Ingredients
Scale
- 1 lb white fish (I used cod), cut into 2″ chunks
- 1 lb raw shrimp, peeled & deveined
- 1 lb lump or claw crab meat
- Juice of 2 limes
- 2 Tbsp olive oil
- 1 sweet potato, chopped
- 1 small yellow onion, chopped
- 1 green bell pepper, chopped
- 3 garlic cloves, minced
- 2 stalks celery, chopped
- 2 carrots, peeled & chopped
- 4 cups vegetable/seafood/bone broth
- 1–14.5 oz. canned diced tomatoes
- 1 teaspoon paprika
- 1/2 teaspoon salt, more to taste
- 1/4 teaspoon ground black pepper, more to taste
- Red pepper flakes, optional, to taste
Instructions
- In a large bowl, add all fish, lime juice, and a pinch of salt & pepper. Refrigerate for 1/2 hour while preparing rest of the stew.

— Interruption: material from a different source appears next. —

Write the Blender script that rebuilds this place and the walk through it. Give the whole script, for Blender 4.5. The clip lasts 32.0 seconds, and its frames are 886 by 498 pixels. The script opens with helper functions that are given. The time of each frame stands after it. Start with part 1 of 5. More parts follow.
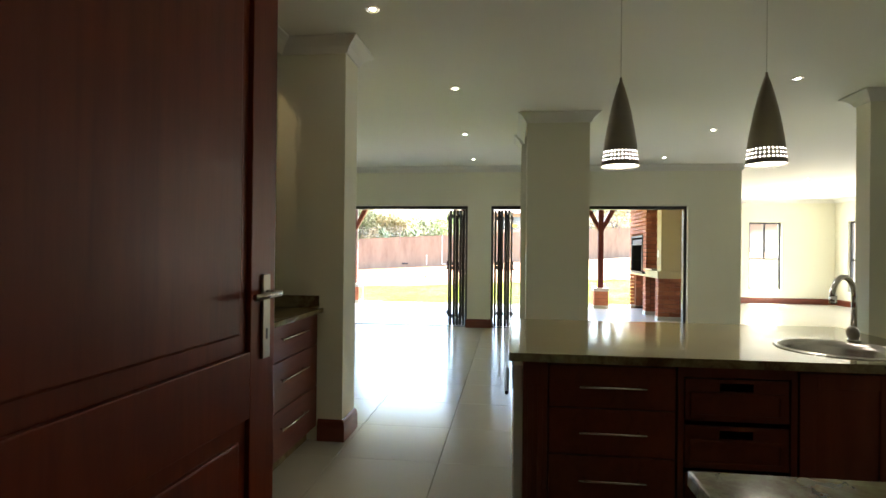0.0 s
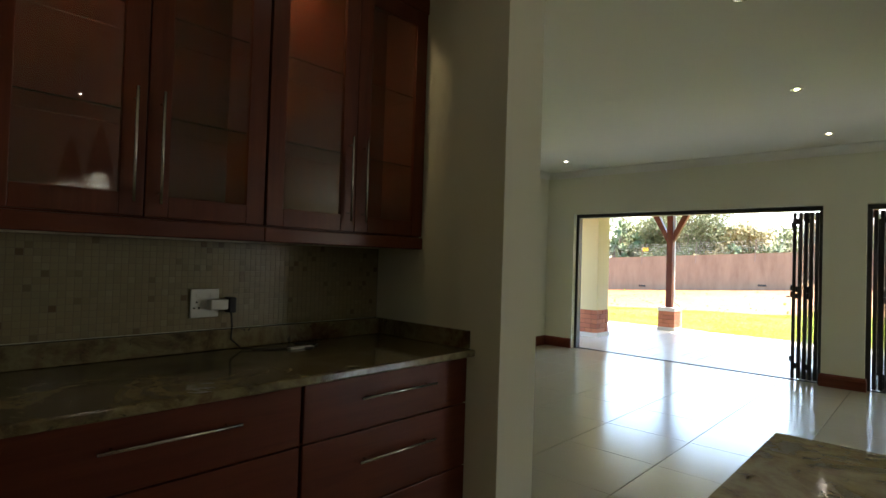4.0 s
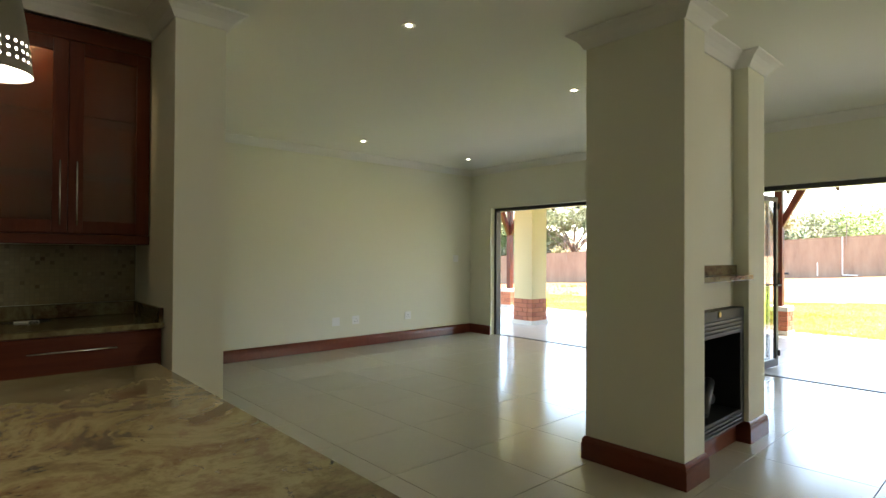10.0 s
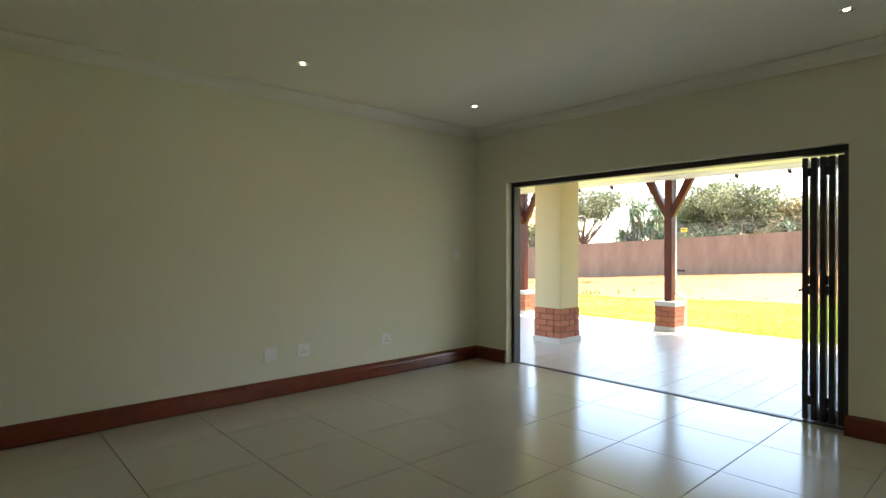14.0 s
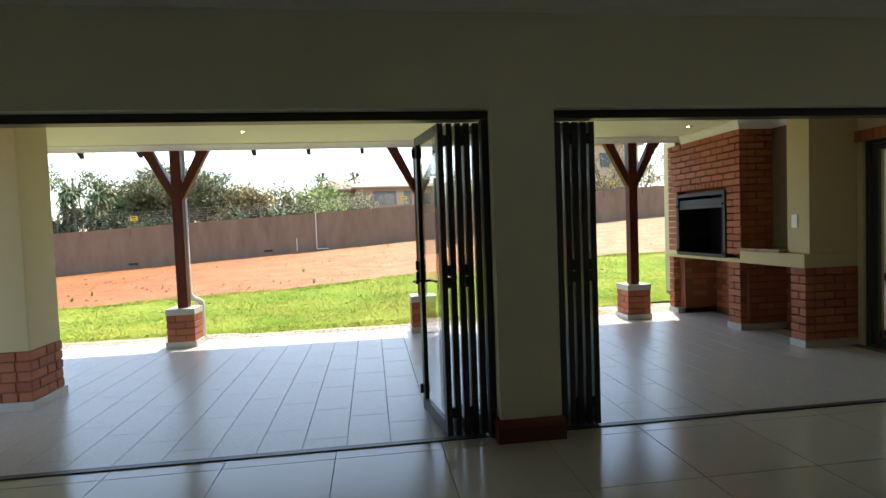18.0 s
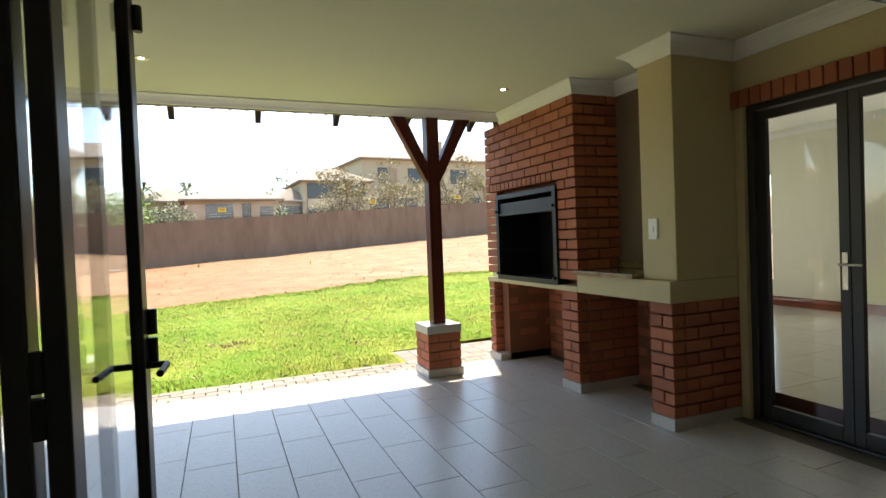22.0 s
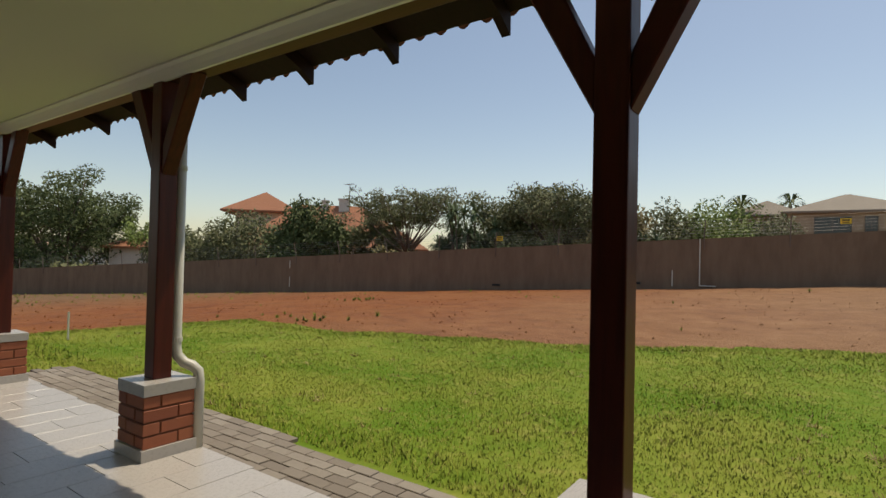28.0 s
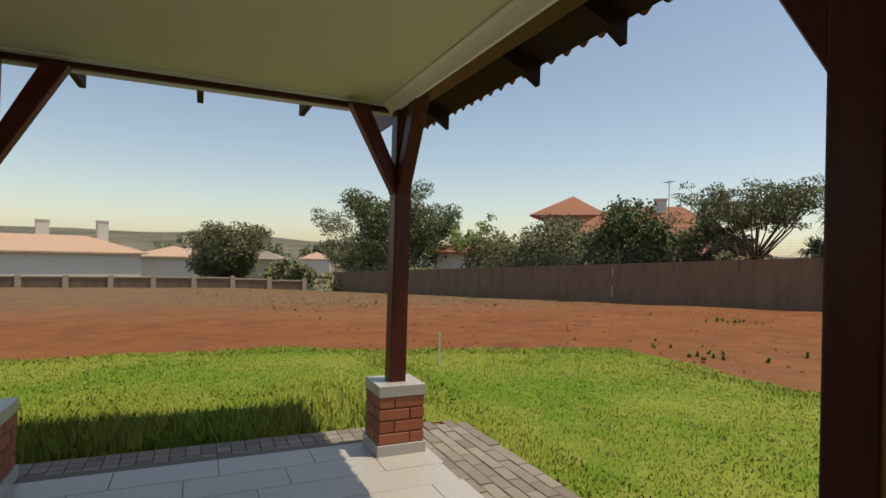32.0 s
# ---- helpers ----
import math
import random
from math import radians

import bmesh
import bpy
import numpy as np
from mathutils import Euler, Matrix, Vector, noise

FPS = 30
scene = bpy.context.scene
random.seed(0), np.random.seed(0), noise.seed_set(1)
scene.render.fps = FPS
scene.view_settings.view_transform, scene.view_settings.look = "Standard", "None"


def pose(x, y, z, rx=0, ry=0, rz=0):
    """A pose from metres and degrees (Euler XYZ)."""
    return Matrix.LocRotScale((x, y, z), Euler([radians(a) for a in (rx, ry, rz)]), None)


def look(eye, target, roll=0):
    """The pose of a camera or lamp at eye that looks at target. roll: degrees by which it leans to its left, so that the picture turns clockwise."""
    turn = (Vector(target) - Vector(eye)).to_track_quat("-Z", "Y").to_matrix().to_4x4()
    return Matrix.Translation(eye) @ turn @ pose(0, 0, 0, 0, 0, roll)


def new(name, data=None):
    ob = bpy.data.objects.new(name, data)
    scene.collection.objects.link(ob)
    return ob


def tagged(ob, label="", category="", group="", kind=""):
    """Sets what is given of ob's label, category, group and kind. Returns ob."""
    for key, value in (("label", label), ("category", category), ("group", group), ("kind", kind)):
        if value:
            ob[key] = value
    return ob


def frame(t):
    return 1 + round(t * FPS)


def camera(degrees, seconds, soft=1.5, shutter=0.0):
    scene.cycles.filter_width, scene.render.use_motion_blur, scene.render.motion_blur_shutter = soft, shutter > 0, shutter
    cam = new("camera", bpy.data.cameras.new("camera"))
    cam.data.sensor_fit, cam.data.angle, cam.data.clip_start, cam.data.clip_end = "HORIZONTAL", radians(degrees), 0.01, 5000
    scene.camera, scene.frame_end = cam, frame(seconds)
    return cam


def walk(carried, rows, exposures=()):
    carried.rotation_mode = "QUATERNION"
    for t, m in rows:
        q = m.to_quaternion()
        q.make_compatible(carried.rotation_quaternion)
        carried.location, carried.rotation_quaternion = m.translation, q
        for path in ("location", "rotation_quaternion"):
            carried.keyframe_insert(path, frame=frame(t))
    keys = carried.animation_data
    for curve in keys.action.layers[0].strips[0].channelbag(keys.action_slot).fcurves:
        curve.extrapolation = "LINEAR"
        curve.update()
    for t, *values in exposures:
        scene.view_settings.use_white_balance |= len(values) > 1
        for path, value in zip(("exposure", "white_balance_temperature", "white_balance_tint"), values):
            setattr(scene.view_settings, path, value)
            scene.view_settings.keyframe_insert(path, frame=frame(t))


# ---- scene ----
cam = camera(78.8, 32.0)
PATH = [
    (0, (0.422, -0.317, 1.34), (0.179, 1.668, 1.346), 0.6),
    (0.5, (0.396, 0.049, 1.324), (0.019, 2.013, 1.338), 0.8),
    (1, (0.376, 0.292, 1.331), (-0.169, 2.216, 1.349), 0.9),
    (1.5, (0.356, 0.52, 1.355), (-0.353, 2.39, 1.363), 1.3),
    (2, (0.336, 0.772, 1.352), (-0.542, 2.569, 1.367), 1.4),
    (2.5, (0.319, 1.018, 1.343), (-0.699, 2.739, 1.363), 1.6),
    (3, (0.334, 1.222, 1.323), (-0.804, 2.866, 1.353), 1.6),
    (3.5, (0.497, 1.335, 1.332), (-0.753, 2.897, 1.367), 1.7),
    (4, (0.73, 1.371, 1.348), (-0.627, 2.84, 1.386), 1.8),
    (4.5, (0.981, 1.354, 1.375), (-0.462, 2.738, 1.415), 1.9),
    (6.5, (2.016, 1.371, 1.417), (0.432, 2.591, 1.463), 1.7),
    (7, (2.236, 1.359, 1.419), (0.638, 2.562, 1.464), 1.4),
    (7.5, (2.413, 1.378, 1.393), (0.81, 2.574, 1.438), 1.5),
    (8, (2.602, 1.468, 1.392), (0.995, 2.657, 1.434), 1.2),
    (8.5, (2.694, 1.577, 1.351), (1.101, 2.785, 1.392), 1.0),
    (9, (2.724, 1.81, 1.344), (1.167, 3.066, 1.374), 0.9),
    (9.5, (2.707, 2.106, 1.331), (1.201, 3.423, 1.359), 0.5),
    (10, (2.634, 2.415, 1.341), (1.149, 3.754, 1.363), 0.3),
    (10.5, (2.524, 2.732, 1.332), (1.043, 4.077, 1.352), 0.1),
    (11, (2.37, 3.042, 1.322), (0.888, 4.384, 1.342), 0.0),
    (11.5, (2.16, 3.298, 1.311), (0.665, 4.626, 1.33), -0.0),
    (12, (1.879, 3.55, 1.317), (0.365, 4.857, 1.337), -0.0),
    (12.5, (1.586, 3.807, 1.322), (0.045, 5.083, 1.338), 0.2),
    (13, (1.27, 3.988, 1.328), (-0.28, 5.251, 1.34), 0.2),
    (13.5, (0.962, 4.163, 1.341), (-0.584, 5.432, 1.347), 0.2),
    (15.5, (-0.276, 4.66, 1.411), (-1.164, 6.451, 1.383), -1.5),
    (16, (-0.525, 4.814, 1.411), (-1.135, 6.719, 1.368), -1.6),
    (16.5, (-0.737, 4.983, 1.41), (-1.079, 6.953, 1.356), -1.8),
    (17, (-0.924, 5.177, 1.402), (-1.042, 7.173, 1.343), -2.0),
    (17.5, (-1.025, 5.451, 1.406), (-0.934, 7.447, 1.329), -2.0),
    (18, (-1.071, 5.78, 1.402), (-0.81, 7.761, 1.318), -2.1),
    (18.5, (-1.005, 6.109, 1.399), (-0.615, 8.069, 1.31), -2.1),
    (19, (-0.83, 6.42, 1.384), (-0.315, 8.35, 1.294), -2.2),
    (19.5, (-0.616, 6.725, 1.405), (-0.005, 8.626, 1.306), -2.3),
    (20, (-0.318, 7.022, 1.373), (0.374, 8.897, 1.287), -2.3),
    (20.5, (-0.047, 7.306, 1.367), (0.691, 9.163, 1.289), -2.3),
    (21, (0.201, 7.58, 1.358), (0.958, 9.43, 1.288), -2.3),
    (21.5, (0.461, 7.858, 1.352), (1.225, 9.705, 1.291), -2.2),
    (22, (0.685, 8.142, 1.316), (1.445, 9.992, 1.274), -2.2),
    (22.5, (0.905, 8.439, 1.297), (1.627, 10.303, 1.27), -1.8),
    (23, (1.127, 8.724, 1.29), (1.717, 10.635, 1.273), -1.6),
    (23.5, (1.259, 9.015, 1.277), (1.678, 10.97, 1.269), -1.2),
    (24, (1.329, 9.3, 1.287), (1.546, 11.288, 1.286), -0.9),
    (24.5, (1.34, 9.585, 1.297), (1.325, 11.585, 1.301), -0.6),
    (25, (1.28, 9.86, 1.281), (1.084, 11.85, 1.293), -0.4),
    (25.5, (1.19, 10.103, 1.292), (0.833, 12.071, 1.313), -0.0),
    (27.5, (0.445, 11.021, 1.326), (-0.534, 12.764, 1.359), 0.9),
    (28, (0.186, 11.159, 1.334), (-0.97, 12.79, 1.368), 1.3),
    (28.5, (-0.131, 11.355, 1.381), (-1.437, 12.869, 1.403), 1.6),
    (29, (-0.463, 11.462, 1.384), (-1.896, 12.856, 1.405), 1.7),
    (29.5, (-0.81, 11.542, 1.386), (-2.339, 12.831, 1.411), 1.9),
    (30, (-1.19, 11.609, 1.373), (-2.8, 12.795, 1.403), 1.9),
    (30.5, (-1.592, 11.642, 1.366), (-3.272, 12.726, 1.395), 1.9),
    (31, (-1.988, 11.7, 1.333), (-3.724, 12.693, 1.376), 1.6),
    (31.5, (-2.405, 11.693, 1.346), (-4.185, 12.604, 1.39), 1.7),
    (32, (-2.786, 11.699, 1.418), (-4.61, 12.519, 1.441), 1.6),
]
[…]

- In a large dutch oven or stock pot, heat olive oil over medium heat.
- Add sweet potato, cook for ~5 minutes until outsides browned slightly
- Add in onions, pepper, garlic, celer and carrots, saute for 3-4 minutes until flagrant
- Add in broth, tomatoes, and spices (paprika, salt, pepper, red pepper flakes) and stir to combine.
- Bring to a boil.
- Add in fish and bring stew back to a simmer and cook for 10 minutes.